Almond Board of California invests $6.8 million into farming research

A major investment of $6.8 million is being made by US-based Almond Board of California (ABC) into 75 independent research projects exploring next-generation farming practices including optimal use of everything almond orchards grow.

In addition to improving production practices, the research projects into almonds that are widely used in confectionery, help the state’s almond community provide consumers around the world with a safe, wholesome and sustainable product.

The announcement was made at the 46th annual Almond Conference, an event held in Sacramento, California, convening almond farmers, processors and researchers to discuss the latest science behind responsible almond farming. ABC’s research programs provide a scientific basis for best practices across several priority areas, including water sustainability, pollinator health and finding new uses for almond coproducts, including hulls, shells and woody material.

“Innovation is at the core of sustainable almond farming.
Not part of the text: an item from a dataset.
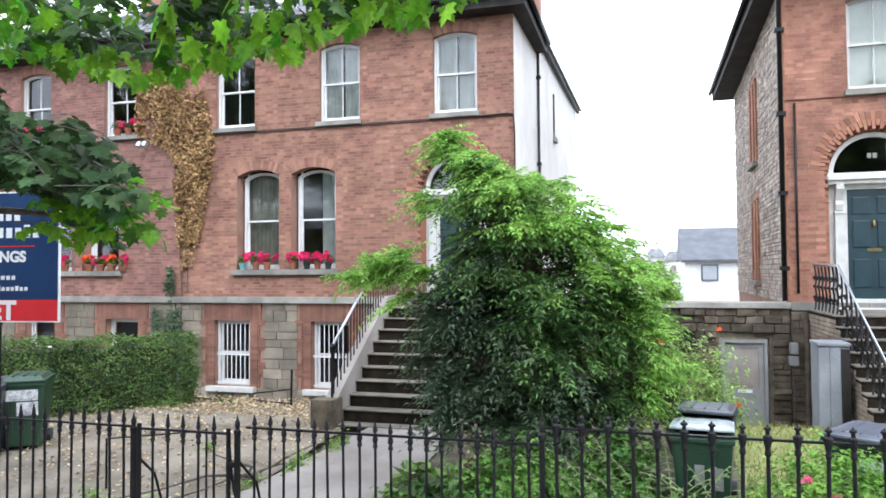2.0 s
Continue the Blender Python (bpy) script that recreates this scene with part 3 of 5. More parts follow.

Driven by family farmers, the almond community is committed to continuous improvement, ensuring a better environment and future for our children and grandchildren, neighbours and employees,” said Almond Board of California President and CEO, Richard Waycott.

“Since 1973 almond farmers and processors have invested $80 million in research through the Almond Board to improve our understanding of almonds’ impact on human health, ensure food quality and safety, and improve farming practices while minimising environmental impacts.”

In terms of farming processes, the California almond community is focusing research investment on optimal uses for almond shells, embracing a zero-waste approach that addresses critical needs across multiple industries. This year ABC funded nine coproducts focused research projects totalling $1.2 million with applications spanning from in-orchard utilisation to value-added uses.

“We enjoy working with the almond community because their goals align with ours. The Almond Board is investing in research so nothing goes to waste, with the goal of a neutral footprint,” said Lydia Palma, researcher and PhD student at University of California, Davis. “Our research partnership focuses on developing new technologies to convert almond co-products into valuable products.”